Stated problem »
Write out each line that follows exactly as it stands, without the pictures.

════

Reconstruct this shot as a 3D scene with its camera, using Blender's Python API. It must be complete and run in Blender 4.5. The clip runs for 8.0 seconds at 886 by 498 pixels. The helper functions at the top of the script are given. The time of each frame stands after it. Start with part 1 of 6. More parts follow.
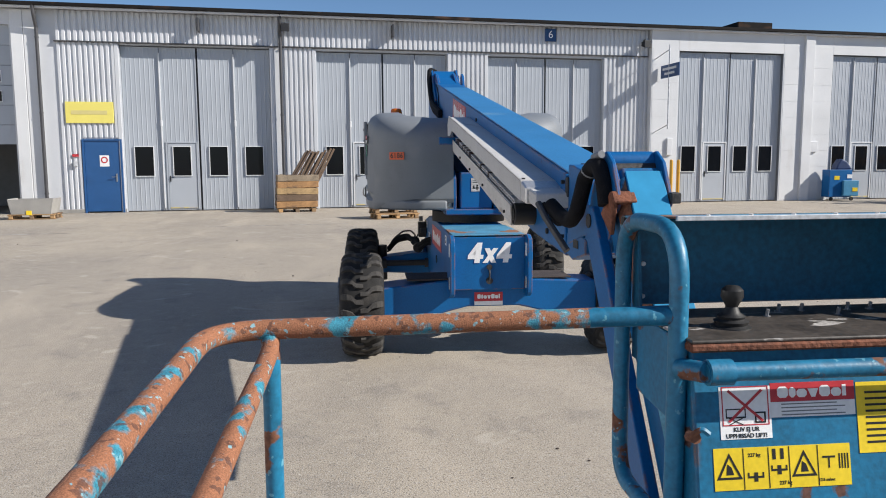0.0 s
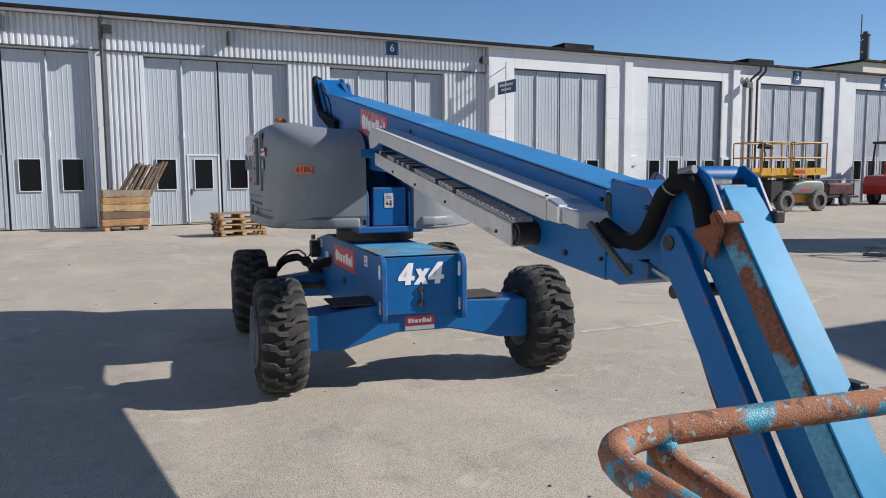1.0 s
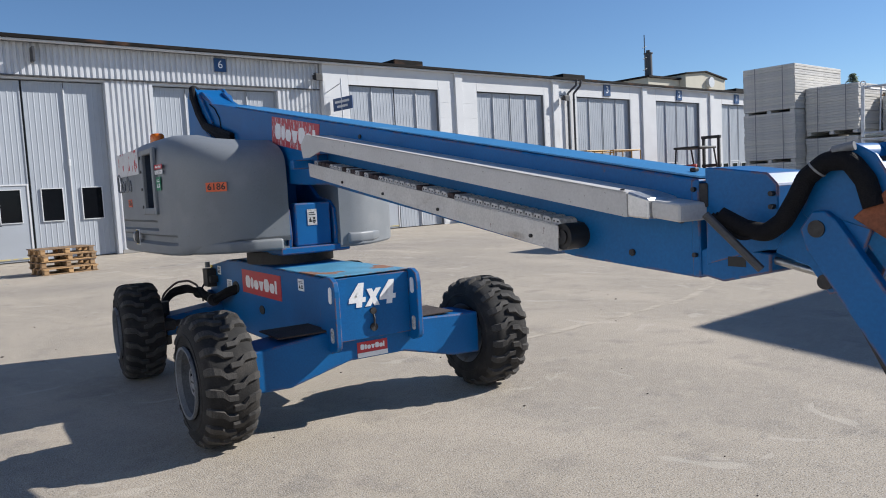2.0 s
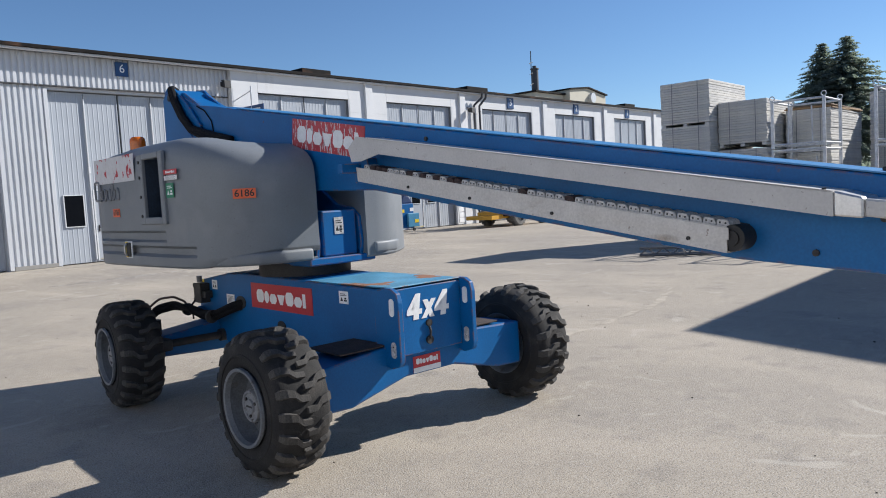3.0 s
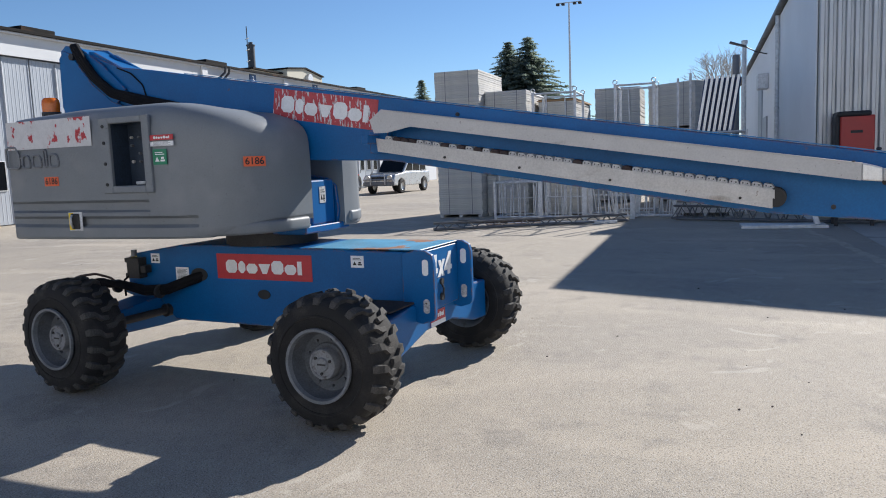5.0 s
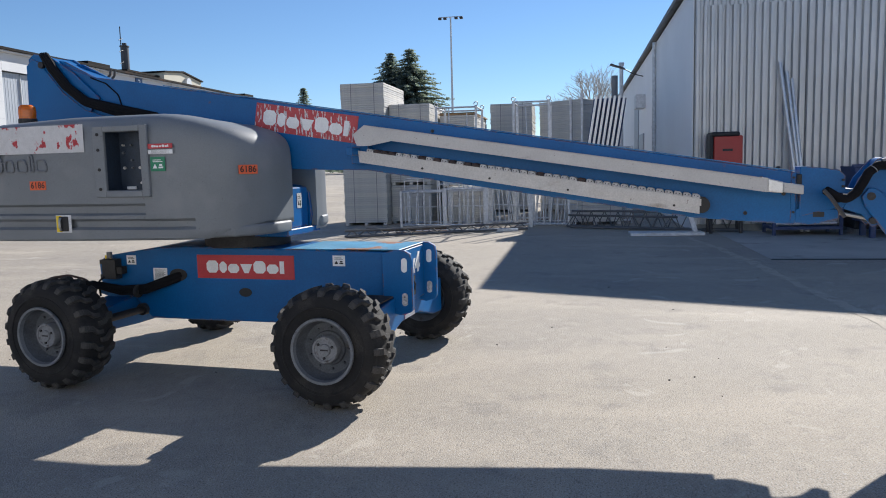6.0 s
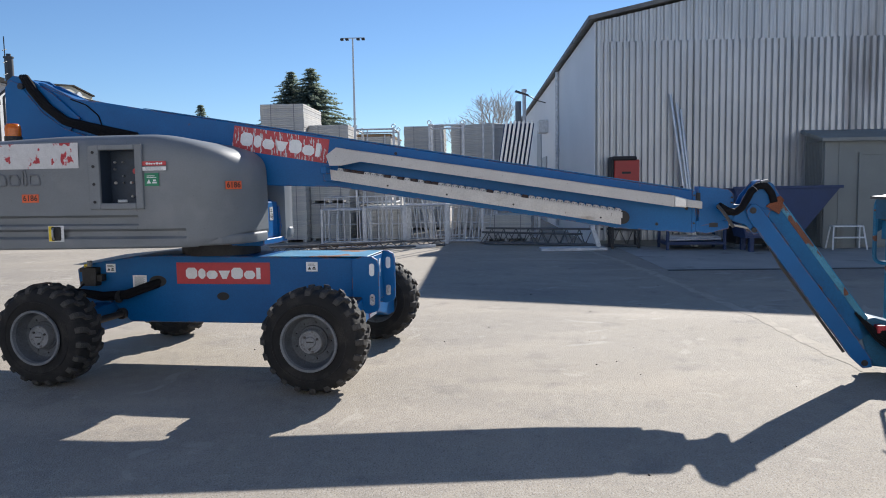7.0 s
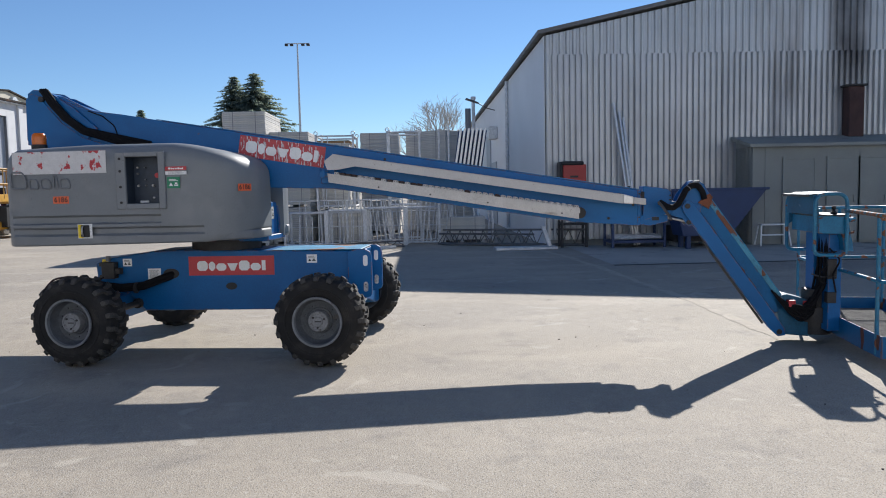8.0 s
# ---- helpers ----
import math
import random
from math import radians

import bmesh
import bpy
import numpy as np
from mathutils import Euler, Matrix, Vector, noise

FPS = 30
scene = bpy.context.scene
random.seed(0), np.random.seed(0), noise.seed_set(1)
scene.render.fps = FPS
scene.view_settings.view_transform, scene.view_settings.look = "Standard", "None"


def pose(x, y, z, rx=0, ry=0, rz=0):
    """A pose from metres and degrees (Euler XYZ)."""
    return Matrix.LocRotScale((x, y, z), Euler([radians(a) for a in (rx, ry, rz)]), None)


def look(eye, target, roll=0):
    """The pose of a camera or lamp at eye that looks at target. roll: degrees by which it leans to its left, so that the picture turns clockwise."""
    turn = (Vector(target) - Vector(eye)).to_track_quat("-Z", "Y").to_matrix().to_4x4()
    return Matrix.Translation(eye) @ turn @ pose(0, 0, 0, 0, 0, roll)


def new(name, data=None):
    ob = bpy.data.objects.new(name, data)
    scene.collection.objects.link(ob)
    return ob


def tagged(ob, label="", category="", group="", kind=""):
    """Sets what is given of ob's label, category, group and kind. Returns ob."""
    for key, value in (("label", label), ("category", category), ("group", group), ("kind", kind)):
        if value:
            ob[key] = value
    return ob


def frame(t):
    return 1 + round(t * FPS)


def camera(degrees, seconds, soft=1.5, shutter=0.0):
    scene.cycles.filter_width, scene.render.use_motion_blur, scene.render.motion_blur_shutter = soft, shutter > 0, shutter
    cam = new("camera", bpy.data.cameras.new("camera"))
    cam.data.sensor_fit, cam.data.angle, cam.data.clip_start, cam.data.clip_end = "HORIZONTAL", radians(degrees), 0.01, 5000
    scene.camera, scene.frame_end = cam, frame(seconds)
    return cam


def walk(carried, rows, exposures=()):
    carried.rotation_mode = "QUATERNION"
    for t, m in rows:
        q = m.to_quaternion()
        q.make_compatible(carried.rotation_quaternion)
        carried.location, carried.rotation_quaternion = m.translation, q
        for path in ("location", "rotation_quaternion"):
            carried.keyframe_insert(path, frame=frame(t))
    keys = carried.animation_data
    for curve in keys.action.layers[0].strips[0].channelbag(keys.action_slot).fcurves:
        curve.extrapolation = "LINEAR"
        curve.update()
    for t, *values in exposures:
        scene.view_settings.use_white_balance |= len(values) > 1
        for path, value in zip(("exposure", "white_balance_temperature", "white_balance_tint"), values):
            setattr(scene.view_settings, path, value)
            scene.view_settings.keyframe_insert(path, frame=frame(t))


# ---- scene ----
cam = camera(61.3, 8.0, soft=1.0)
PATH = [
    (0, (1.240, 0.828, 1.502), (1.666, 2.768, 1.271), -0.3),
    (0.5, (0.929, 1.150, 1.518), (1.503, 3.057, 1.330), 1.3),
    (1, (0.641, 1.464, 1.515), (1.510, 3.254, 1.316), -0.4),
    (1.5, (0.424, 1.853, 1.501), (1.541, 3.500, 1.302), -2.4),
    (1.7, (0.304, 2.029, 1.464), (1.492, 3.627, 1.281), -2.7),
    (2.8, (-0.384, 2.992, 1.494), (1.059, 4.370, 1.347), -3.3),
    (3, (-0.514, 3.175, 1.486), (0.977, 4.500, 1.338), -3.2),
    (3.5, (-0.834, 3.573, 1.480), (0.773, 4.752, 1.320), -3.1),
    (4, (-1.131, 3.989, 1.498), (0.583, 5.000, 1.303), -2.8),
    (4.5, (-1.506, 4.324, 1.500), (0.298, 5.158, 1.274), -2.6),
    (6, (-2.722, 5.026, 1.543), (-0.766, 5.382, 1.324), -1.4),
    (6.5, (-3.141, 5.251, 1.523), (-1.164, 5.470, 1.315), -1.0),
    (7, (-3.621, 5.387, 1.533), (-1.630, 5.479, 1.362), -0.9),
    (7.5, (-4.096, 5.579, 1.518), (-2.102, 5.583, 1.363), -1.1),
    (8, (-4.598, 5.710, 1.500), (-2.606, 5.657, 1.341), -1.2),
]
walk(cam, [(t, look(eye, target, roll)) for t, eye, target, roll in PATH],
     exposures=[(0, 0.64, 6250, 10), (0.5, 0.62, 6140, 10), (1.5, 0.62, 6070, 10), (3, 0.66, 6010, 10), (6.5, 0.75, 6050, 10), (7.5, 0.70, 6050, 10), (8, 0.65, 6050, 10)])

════

Complete output »
Reconstruct this shot as a 3D scene with its camera, using Blender's Python API. It must be complete and run in Blender 4.5. The clip runs for 8.0 seconds at 886 by 498 pixels. The helper functions at the top of the script are given. The time of each frame stands after it. Start with part 1 of 6. More parts follow.
0.0 s
1.0 s
2.0 s
3.0 s
5.0 s
6.0 s
7.0 s
8.0 s
# ---- helpers ----
import math
import random
from math import radians

import bmesh
import bpy
import numpy as np
from mathutils import Euler, Matrix, Vector, noise

FPS = 30
scene = bpy.context.scene
random.seed(0), np.random.seed(0), noise.seed_set(1)
scene.render.fps = FPS
scene.view_settings.view_transform, scene.view_settings.look = "Standard", "None"


def pose(x, y, z, rx=0, ry=0, rz=0):
    """A pose from metres and degrees (Euler XYZ)."""
    return Matrix.LocRotScale((x, y, z), Euler([radians(a) for a in (rx, ry, rz)]), None)


def look(eye, target, roll=0):
    """The pose of a camera or lamp at eye that looks at target. roll: degrees by which it leans to its left, so that the picture turns clockwise."""
    turn = (Vector(target) - Vector(eye)).to_track_quat("-Z", "Y").to_matrix().to_4x4()
    return Matrix.Translation(eye) @ turn @ pose(0, 0, 0, 0, 0, roll)


def new(name, data=None):
    ob = bpy.data.objects.new(name, data)
    scene.collection.objects.link(ob)
    return ob


def tagged(ob, label="", category="", group="", kind=""):
    """Sets what is given of ob's label, category, group and kind. Returns ob."""
    for key, value in (("label", label), ("category", category), ("group", group), ("kind", kind)):
        if value:
            ob[key] = value
    return ob


def frame(t):
    return 1 + round(t * FPS)


def camera(degrees, seconds, soft=1.5, shutter=0.0):
    scene.cycles.filter_width, scene.render.use_motion_blur, scene.render.motion_blur_shutter = soft, shutter > 0, shutter
    cam = new("camera", bpy.data.cameras.new("camera"))
    cam.data.sensor_fit, cam.data.angle, cam.data.clip_start, cam.data.clip_end = "HORIZONTAL", radians(degrees), 0.01, 5000
    scene.camera, scene.frame_end = cam, frame(seconds)
    return cam


def walk(carried, rows, exposures=()):
    carried.rotation_mode = "QUATERNION"
    for t, m in rows:
        q = m.to_quaternion()
        q.make_compatible(carried.rotation_quaternion)
        carried.location, carried.rotation_quaternion = m.translation, q
        for path in ("location", "rotation_quaternion"):
            carried.keyframe_insert(path, frame=frame(t))
    keys = carried.animation_data
    for curve in keys.action.layers[0].strips[0].channelbag(keys.action_slot).fcurves:
        curve.extrapolation = "LINEAR"
        curve.update()
    for t, *values in exposures:
        scene.view_settings.use_white_balance |= len(values) > 1
        for path, value in zip(("exposure", "white_balance_temperature", "white_balance_tint"), values):
            setattr(scene.view_settings, path, value)
            scene.view_settings.keyframe_insert(path, frame=frame(t))


# ---- scene ----
cam = camera(61.3, 8.0, soft=1.0)
PATH = [
    (0, (1.240, 0.828, 1.502), (1.666, 2.768, 1.271), -0.3),
    (0.5, (0.929, 1.150, 1.518), (1.503, 3.057, 1.330), 1.3),
    (1, (0.641, 1.464, 1.515), (1.510, 3.254, 1.316), -0.4),
    (1.5, (0.424, 1.853, 1.501), (1.541, 3.500, 1.302), -2.4),
    (1.7, (0.304, 2.029, 1.464), (1.492, 3.627, 1.281), -2.7),
    (2.8, (-0.384, 2.992, 1.494), (1.059, 4.370, 1.347), -3.3),
    (3, (-0.514, 3.175, 1.486), (0.977, 4.500, 1.338), -3.2),
    (3.5, (-0.834, 3.573, 1.480), (0.773, 4.752, 1.320), -3.1),
    (4, (-1.131, 3.989, 1.498), (0.583, 5.000, 1.303), -2.8),
    (4.5, (-1.506, 4.324, 1.500), (0.298, 5.158, 1.274), -2.6),
    (6, (-2.722, 5.026, 1.543), (-0.766, 5.382, 1.324), -1.4),
    (6.5, (-3.141, 5.251, 1.523), (-1.164, 5.470, 1.315), -1.0),
    (7, (-3.621, 5.387, 1.533), (-1.630, 5.479, 1.362), -0.9),
    (7.5, (-4.096, 5.579, 1.518), (-2.102, 5.583, 1.363), -1.1),
    (8, (-4.598, 5.710, 1.500), (-2.606, 5.657, 1.341), -1.2),
]
walk(cam, [(t, look(eye, target, roll)) for t, eye, target, roll in PATH],
     exposures=[(0, 0.64, 6250, 10), (0.5, 0.62, 6140, 10), (1.5, 0.62, 6070, 10), (3, 0.66, 6010, 10), (6.5, 0.75, 6050, 10), (7.5, 0.70, 6050, 10), (8, 0.65, 6050, 10)])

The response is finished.